(Data listing)
* * * * * * *
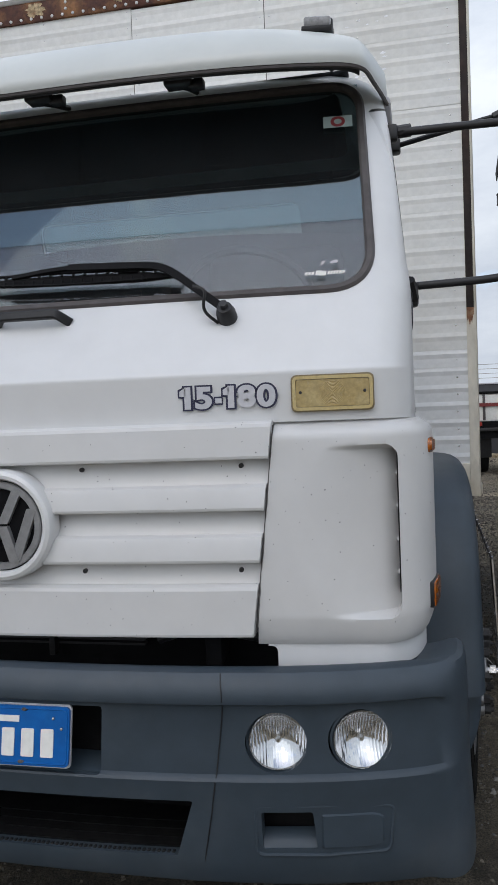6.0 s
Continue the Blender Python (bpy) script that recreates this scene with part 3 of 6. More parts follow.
def build_doors():
    for s, door in zip((1, -1), doors):
        # glass, a little inside the skin
        rows = []
        for k in range(7):
            t = k / 6
            a = Vector((0.41 + 0.13 * t, 1.835 + 0.49 * t))
            b = Vector((1.305 - 0.045 * t, 1.845 + 0.45 * t))
            line = []
            for j in range(7):
                c = a + (b - a) * j / 6
                line.append((s * (cab_side(c.x, c.y) - 0.018), c.x, c.y))
            rows.append(line)
        part("side_window", shell(rows, 0.005), SMOKED, door, "smoked side window glass")
        ring = rounded(WIN, 0.045, 5)
        path = [Vector((s * (cab_side(p.x, p.y) - 0.002), p.x, p.y)) for p in ring]
        cen = Vector((s * 0.97, 0.86, 2.08))
        bm = bmesh.new()
        rings = []
        for i, p in enumerate(path):
            t = (path[(i + 1) % len(path)] - path[i - 1]).normalized()
            out = Vector((s, 0, 0.08)).normalized()
            inn = t.cross(out).normalized()
            if inn.dot(cen - p) < 0:
                inn = -inn
            rings.append([bm.verts.new(p + out * a + inn * b) for a, b in [(-0.02, -0.004), (0.003, -0.005), (0.004, 0.008), (-0.004, 0.013), (-0.02, 0.013)]])
        for i in range(len(path)):
            a, b = rings[i], rings[(i + 1) % len(path)]
            for j in range(5):
                k = (j + 1) % 5
                bm.faces.new((a[j], a[k], b[k], b[j]))
        part("window_seal", bm, RUBBER, door, "black rubber window seal")
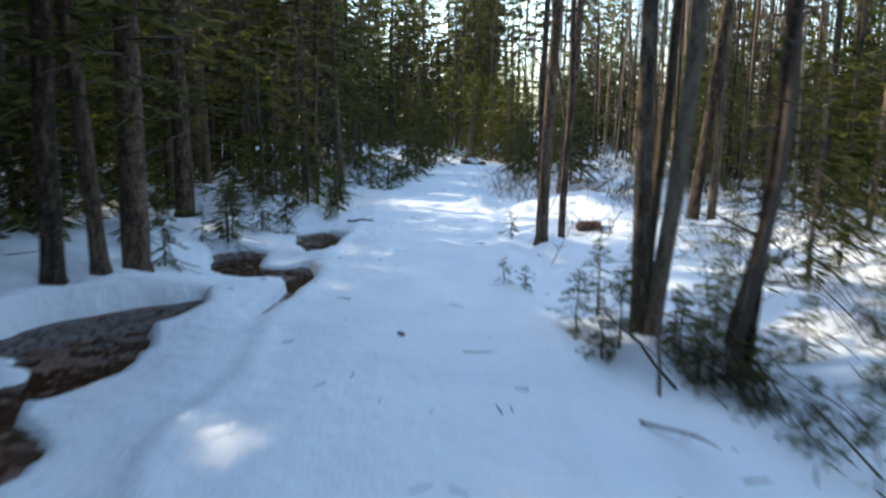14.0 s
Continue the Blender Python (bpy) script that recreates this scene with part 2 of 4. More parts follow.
* * * * * * *
_Directions_: Copy every line of the data that holds the string "Python".

_Completed task_:
Continue the Blender Python (bpy) script that recreates this scene with part 3 of 6. More parts follow.
Continue the Blender Python (bpy) script that recreates this scene with part 2 of 4. More parts follow.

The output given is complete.